Records with scene code
++++++++++++++++++++

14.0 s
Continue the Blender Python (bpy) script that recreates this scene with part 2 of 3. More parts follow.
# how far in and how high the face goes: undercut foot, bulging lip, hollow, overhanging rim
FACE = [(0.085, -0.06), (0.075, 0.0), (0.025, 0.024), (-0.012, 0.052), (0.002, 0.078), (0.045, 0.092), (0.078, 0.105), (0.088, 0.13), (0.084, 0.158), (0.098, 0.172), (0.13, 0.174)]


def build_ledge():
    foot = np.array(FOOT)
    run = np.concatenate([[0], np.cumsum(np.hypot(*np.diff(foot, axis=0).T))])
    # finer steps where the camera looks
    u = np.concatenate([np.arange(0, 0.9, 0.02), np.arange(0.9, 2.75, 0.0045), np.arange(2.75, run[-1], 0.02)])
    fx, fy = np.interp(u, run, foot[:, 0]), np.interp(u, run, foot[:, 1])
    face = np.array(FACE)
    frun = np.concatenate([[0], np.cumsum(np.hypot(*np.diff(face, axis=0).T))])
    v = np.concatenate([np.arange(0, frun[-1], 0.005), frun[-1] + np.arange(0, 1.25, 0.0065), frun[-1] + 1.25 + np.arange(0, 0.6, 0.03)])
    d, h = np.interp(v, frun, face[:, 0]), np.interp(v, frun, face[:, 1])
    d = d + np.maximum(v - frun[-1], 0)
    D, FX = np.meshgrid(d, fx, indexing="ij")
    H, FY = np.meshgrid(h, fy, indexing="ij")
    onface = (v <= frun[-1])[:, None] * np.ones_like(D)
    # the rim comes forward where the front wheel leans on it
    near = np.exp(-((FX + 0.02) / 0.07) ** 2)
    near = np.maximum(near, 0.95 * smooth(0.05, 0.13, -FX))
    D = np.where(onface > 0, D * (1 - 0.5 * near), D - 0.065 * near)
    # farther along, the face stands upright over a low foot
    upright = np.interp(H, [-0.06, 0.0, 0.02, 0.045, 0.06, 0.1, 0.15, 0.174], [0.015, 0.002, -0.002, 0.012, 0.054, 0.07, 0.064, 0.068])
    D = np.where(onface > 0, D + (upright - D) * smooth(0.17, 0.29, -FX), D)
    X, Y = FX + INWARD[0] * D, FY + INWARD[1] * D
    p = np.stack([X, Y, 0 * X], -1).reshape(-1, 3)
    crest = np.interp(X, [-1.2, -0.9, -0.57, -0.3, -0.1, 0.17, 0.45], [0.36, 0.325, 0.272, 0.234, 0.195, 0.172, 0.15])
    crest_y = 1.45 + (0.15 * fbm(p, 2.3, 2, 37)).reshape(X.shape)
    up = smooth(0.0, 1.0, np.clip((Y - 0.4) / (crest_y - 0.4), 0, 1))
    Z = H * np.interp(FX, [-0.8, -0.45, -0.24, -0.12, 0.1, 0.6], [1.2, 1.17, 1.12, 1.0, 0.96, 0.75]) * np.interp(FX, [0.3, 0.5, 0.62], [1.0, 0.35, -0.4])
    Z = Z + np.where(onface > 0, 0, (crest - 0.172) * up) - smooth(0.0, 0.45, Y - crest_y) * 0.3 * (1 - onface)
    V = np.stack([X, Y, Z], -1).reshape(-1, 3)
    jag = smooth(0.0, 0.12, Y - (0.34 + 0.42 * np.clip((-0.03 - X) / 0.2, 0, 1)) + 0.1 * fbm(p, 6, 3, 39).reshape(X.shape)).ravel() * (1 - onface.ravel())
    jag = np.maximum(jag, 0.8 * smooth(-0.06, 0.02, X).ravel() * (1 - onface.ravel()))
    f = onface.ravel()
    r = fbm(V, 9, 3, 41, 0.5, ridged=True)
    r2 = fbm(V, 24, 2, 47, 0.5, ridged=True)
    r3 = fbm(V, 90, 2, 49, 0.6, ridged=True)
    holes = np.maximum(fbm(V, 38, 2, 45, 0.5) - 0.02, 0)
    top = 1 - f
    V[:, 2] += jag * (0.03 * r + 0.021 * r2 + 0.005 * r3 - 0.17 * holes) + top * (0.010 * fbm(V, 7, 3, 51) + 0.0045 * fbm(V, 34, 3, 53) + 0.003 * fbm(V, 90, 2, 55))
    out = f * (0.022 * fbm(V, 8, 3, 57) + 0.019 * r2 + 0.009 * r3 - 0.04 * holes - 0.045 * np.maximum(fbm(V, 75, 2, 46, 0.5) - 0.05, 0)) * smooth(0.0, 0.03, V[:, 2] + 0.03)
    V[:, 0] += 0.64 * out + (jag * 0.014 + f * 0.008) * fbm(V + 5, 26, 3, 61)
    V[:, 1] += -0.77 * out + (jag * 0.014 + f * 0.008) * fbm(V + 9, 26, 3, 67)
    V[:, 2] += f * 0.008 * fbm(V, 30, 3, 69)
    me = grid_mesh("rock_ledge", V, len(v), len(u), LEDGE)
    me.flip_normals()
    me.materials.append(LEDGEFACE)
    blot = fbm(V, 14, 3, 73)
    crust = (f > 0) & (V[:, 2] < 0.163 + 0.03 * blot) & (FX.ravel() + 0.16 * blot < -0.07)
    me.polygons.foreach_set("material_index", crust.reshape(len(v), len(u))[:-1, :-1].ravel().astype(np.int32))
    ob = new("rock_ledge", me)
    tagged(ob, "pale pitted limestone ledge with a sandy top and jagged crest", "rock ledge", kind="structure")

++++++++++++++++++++

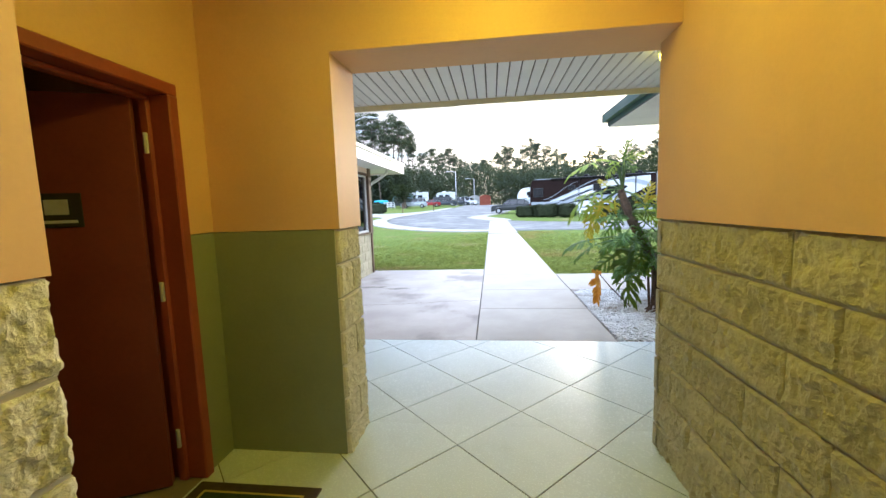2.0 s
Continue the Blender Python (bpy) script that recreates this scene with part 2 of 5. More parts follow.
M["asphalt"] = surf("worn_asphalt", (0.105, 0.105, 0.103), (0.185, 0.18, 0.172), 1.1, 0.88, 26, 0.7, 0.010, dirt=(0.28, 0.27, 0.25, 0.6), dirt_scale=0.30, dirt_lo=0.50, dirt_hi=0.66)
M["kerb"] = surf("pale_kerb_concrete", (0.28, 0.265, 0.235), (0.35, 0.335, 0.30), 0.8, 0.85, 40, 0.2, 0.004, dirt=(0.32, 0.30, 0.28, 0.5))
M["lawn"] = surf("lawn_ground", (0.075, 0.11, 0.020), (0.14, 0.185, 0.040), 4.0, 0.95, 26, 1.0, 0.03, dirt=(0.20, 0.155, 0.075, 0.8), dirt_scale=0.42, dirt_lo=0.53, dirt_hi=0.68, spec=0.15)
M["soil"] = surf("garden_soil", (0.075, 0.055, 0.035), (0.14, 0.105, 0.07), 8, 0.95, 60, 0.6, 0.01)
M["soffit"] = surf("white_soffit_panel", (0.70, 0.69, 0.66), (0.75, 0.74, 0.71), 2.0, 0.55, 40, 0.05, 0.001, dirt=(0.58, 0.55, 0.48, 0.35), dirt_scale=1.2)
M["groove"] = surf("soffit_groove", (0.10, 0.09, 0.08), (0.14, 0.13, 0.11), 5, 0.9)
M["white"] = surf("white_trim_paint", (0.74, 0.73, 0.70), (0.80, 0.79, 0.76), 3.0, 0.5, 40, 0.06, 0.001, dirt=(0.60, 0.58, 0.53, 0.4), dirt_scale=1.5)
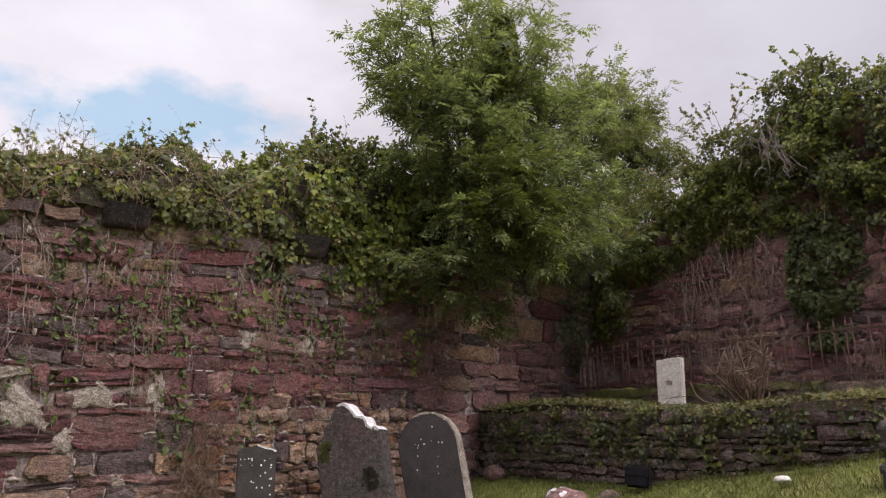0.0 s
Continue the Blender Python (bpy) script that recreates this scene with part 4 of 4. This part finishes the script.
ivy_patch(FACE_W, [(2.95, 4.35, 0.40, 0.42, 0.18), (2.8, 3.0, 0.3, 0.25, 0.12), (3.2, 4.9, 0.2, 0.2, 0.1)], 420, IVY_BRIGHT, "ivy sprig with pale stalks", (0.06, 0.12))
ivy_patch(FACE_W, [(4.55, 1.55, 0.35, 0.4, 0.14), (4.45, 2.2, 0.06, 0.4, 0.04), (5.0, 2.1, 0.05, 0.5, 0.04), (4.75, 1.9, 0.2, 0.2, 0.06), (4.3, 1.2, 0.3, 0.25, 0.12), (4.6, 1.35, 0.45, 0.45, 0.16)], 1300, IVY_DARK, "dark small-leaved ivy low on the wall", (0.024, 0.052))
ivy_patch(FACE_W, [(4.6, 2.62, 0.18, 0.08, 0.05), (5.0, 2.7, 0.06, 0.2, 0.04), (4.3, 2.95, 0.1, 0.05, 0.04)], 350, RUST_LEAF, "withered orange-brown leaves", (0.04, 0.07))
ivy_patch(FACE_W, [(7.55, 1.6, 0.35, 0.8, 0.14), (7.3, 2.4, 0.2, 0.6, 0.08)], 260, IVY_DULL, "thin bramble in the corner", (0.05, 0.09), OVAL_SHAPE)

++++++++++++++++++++

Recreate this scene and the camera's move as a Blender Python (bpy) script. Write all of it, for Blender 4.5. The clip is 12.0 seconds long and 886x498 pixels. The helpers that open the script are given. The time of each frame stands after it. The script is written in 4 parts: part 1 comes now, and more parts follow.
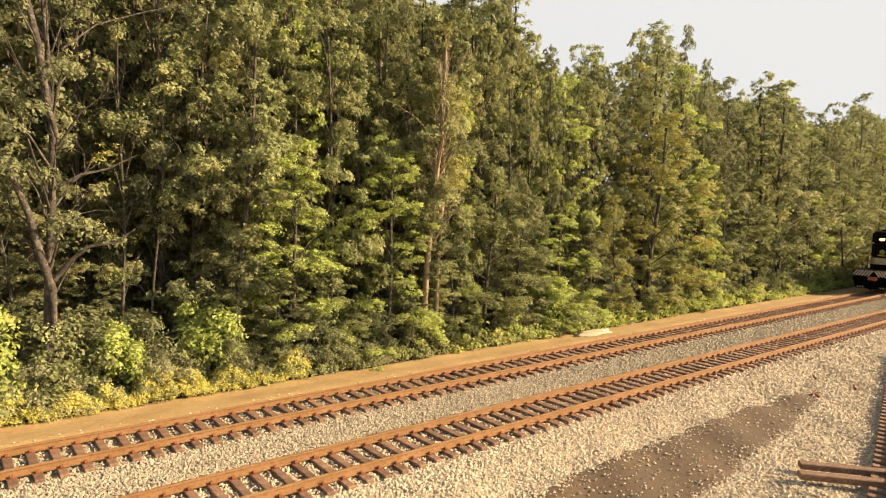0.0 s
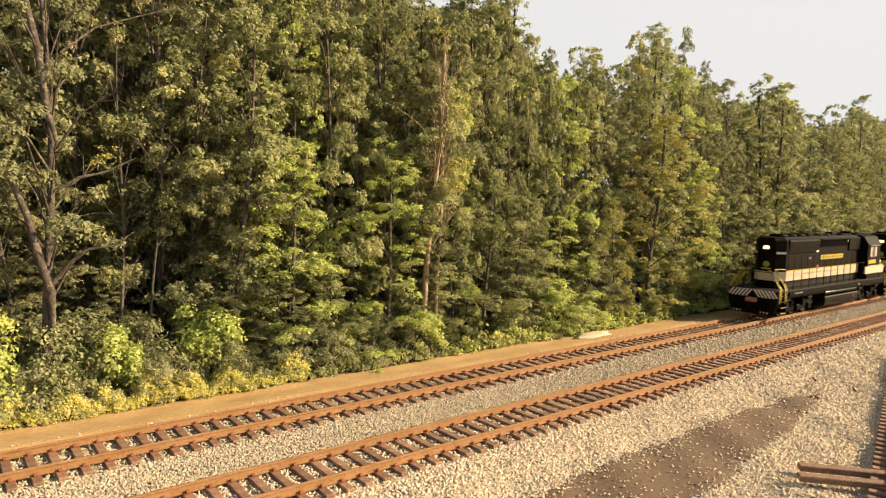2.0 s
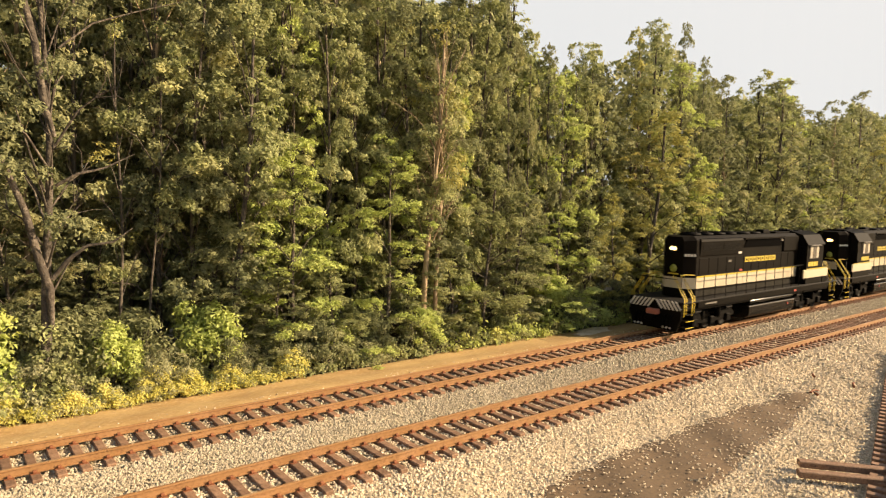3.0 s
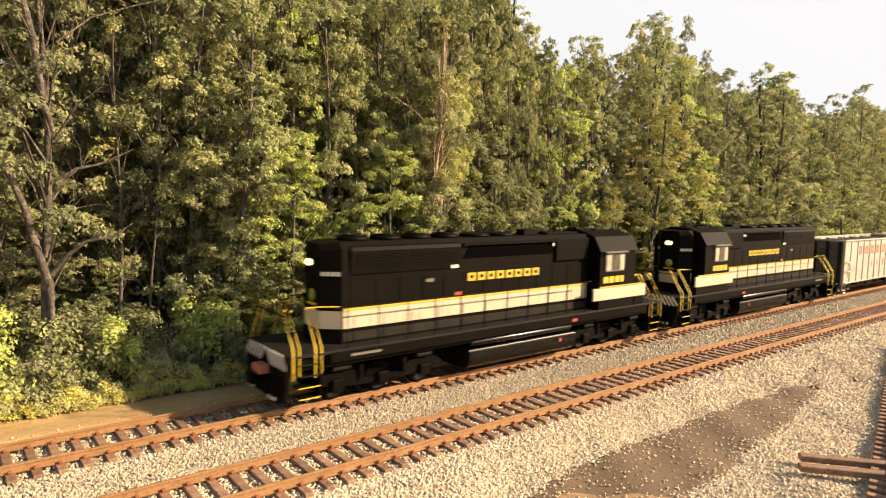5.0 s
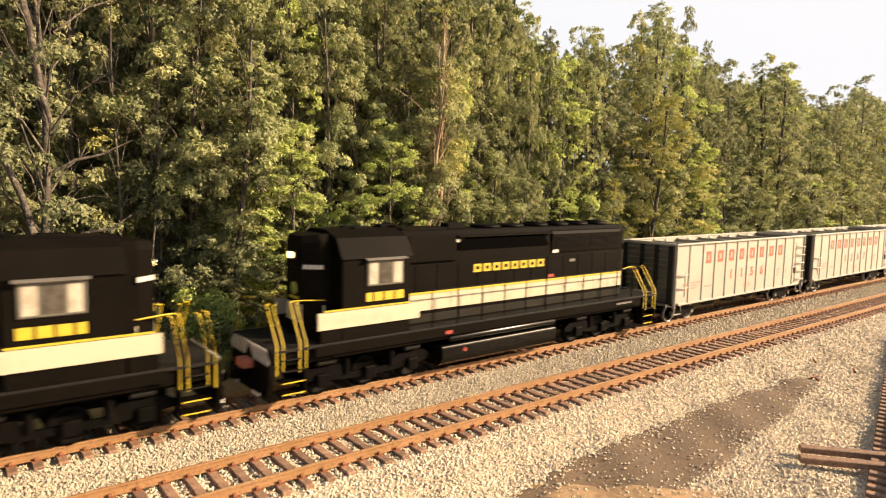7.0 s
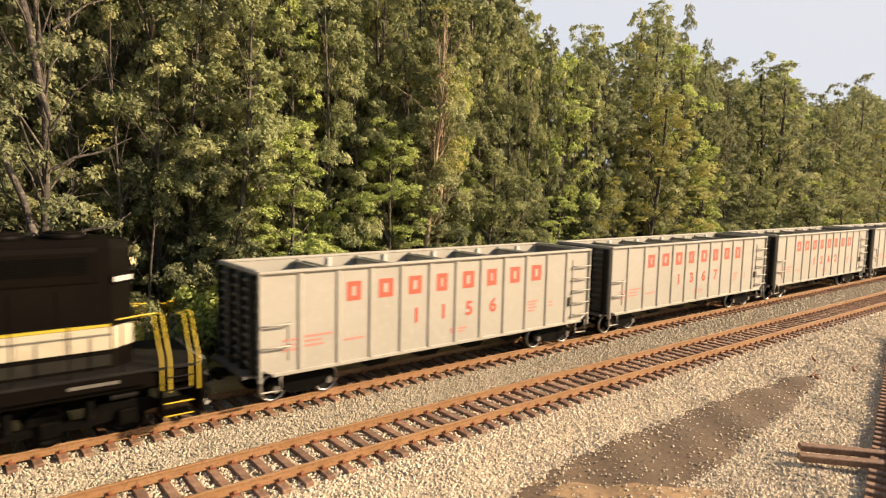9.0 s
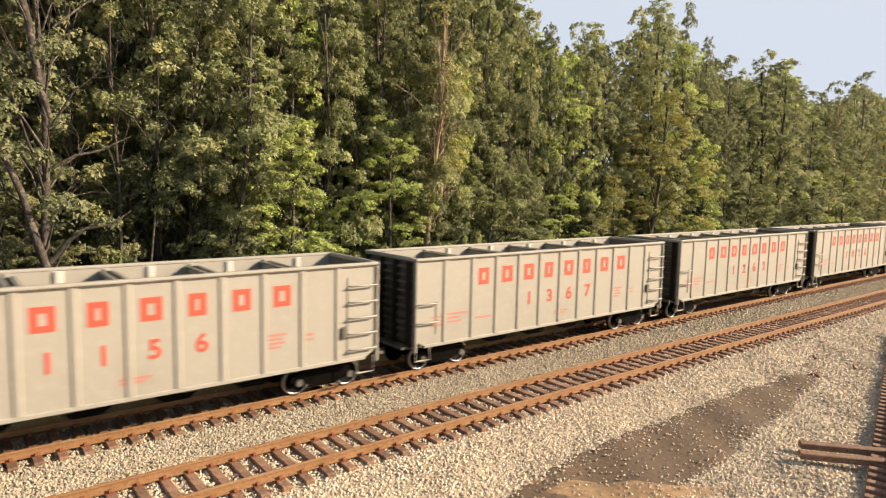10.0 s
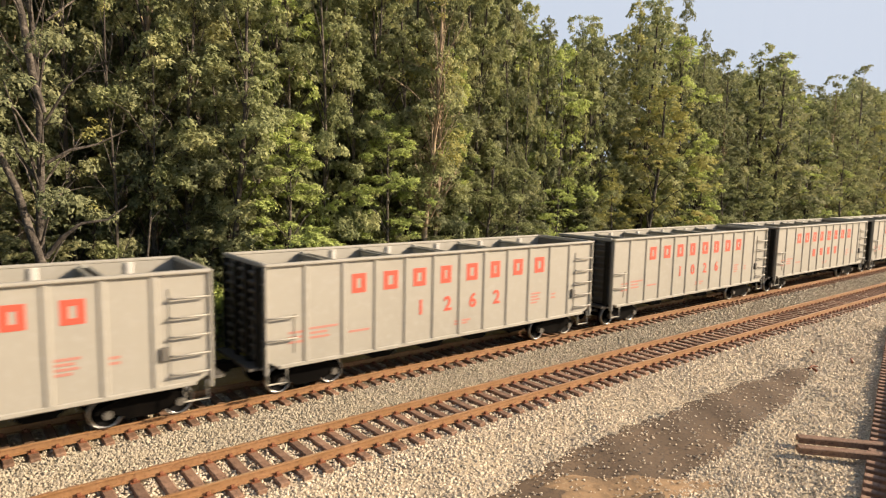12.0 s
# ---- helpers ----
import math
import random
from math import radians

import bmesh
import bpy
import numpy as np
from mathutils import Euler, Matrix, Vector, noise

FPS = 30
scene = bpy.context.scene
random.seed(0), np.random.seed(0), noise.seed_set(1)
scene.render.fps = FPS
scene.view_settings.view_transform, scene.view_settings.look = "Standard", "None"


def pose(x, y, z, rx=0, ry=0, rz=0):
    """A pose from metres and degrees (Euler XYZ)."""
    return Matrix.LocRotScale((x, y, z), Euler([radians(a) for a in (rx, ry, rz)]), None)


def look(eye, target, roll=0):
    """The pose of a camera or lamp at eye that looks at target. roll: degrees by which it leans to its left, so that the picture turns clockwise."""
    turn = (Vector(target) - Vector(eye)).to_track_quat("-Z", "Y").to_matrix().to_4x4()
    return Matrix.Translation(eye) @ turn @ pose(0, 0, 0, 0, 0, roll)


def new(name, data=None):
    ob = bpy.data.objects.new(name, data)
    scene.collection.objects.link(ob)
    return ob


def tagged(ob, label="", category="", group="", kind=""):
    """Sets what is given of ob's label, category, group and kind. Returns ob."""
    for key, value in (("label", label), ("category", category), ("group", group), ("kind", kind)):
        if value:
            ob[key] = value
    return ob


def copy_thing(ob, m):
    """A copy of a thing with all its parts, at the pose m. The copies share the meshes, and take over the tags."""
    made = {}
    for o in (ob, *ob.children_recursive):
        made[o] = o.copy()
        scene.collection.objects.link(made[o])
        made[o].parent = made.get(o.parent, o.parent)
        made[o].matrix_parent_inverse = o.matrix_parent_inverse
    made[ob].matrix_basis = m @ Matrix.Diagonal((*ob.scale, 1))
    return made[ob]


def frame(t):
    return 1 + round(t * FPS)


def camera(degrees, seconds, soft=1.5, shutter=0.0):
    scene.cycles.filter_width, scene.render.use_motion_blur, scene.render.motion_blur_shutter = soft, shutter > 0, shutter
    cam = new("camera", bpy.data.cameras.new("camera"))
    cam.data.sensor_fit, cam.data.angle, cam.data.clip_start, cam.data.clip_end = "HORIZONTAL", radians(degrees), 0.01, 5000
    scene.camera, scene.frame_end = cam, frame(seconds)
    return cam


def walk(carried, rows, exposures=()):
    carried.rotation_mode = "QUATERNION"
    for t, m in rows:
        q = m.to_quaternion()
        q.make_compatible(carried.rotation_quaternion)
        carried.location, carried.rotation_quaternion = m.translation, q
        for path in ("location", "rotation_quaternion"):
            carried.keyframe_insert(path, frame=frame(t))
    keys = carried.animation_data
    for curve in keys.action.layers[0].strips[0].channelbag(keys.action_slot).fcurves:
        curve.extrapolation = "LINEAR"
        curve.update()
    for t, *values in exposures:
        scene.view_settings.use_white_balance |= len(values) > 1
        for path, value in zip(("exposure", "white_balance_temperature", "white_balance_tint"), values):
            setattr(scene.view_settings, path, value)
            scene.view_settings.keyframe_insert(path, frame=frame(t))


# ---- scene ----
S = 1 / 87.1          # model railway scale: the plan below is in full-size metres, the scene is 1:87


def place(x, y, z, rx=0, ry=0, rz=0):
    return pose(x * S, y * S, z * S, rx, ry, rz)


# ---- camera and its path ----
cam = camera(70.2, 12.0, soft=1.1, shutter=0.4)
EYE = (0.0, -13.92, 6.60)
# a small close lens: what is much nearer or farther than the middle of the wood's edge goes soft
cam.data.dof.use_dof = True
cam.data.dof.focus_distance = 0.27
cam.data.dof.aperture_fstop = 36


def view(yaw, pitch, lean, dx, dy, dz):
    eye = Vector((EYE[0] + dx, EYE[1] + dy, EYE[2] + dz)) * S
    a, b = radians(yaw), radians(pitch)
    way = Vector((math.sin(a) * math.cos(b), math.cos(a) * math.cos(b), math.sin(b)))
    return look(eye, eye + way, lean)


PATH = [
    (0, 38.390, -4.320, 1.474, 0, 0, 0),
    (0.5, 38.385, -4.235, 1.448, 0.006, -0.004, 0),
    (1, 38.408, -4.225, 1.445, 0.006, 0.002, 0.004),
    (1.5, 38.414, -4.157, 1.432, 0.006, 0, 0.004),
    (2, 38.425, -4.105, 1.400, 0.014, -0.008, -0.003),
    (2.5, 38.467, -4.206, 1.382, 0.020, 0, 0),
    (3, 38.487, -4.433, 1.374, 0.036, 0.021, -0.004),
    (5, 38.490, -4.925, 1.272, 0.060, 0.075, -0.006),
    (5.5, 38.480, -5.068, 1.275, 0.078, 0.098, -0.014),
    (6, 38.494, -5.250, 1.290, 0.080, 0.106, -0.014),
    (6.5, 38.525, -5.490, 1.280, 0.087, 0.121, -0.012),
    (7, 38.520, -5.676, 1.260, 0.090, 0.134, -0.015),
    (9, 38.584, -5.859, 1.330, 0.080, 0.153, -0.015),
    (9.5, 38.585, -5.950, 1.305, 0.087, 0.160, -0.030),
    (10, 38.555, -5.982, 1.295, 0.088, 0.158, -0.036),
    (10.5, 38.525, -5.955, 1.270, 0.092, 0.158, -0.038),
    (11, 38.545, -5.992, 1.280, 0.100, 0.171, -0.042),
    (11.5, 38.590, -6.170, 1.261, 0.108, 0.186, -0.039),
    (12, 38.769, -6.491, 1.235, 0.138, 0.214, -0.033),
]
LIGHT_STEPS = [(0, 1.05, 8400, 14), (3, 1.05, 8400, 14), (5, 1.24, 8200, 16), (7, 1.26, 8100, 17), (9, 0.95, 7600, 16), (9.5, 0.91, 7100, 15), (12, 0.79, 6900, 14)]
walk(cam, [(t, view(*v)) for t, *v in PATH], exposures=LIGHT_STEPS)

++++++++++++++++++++

(WHAT IS REQUIRED) Nothing but the lines from the line that contains "finishes the script." through the line that contains "(0.05, 0.09), OVAL_SHAPE)" should be given again, each exactly as it stands, both ends included.

(OUTPUT FOR THIS EXERCISE)
Continue the Blender Python (bpy) script that recreates this scene with part 4 of 4. This part finishes the script.
ivy_patch(FACE_W, [(2.95, 4.35, 0.40, 0.42, 0.18), (2.8, 3.0, 0.3, 0.25, 0.12), (3.2, 4.9, 0.2, 0.2, 0.1)], 420, IVY_BRIGHT, "ivy sprig with pale stalks", (0.06, 0.12))
ivy_patch(FACE_W, [(4.55, 1.55, 0.35, 0.4, 0.14), (4.45, 2.2, 0.06, 0.4, 0.04), (5.0, 2.1, 0.05, 0.5, 0.04), (4.75, 1.9, 0.2, 0.2, 0.06), (4.3, 1.2, 0.3, 0.25, 0.12), (4.6, 1.35, 0.45, 0.45, 0.16)], 1300, IVY_DARK, "dark small-leaved ivy low on the wall", (0.024, 0.052))
ivy_patch(FACE_W, [(4.6, 2.62, 0.18, 0.08, 0.05), (5.0, 2.7, 0.06, 0.2, 0.04), (4.3, 2.95, 0.1, 0.05, 0.04)], 350, RUST_LEAF, "withered orange-brown leaves", (0.04, 0.07))
ivy_patch(FACE_W, [(7.55, 1.6, 0.35, 0.8, 0.14), (7.3, 2.4, 0.2, 0.6, 0.08)], 260, IVY_DULL, "thin bramble in the corner", (0.05, 0.09), OVAL_SHAPE)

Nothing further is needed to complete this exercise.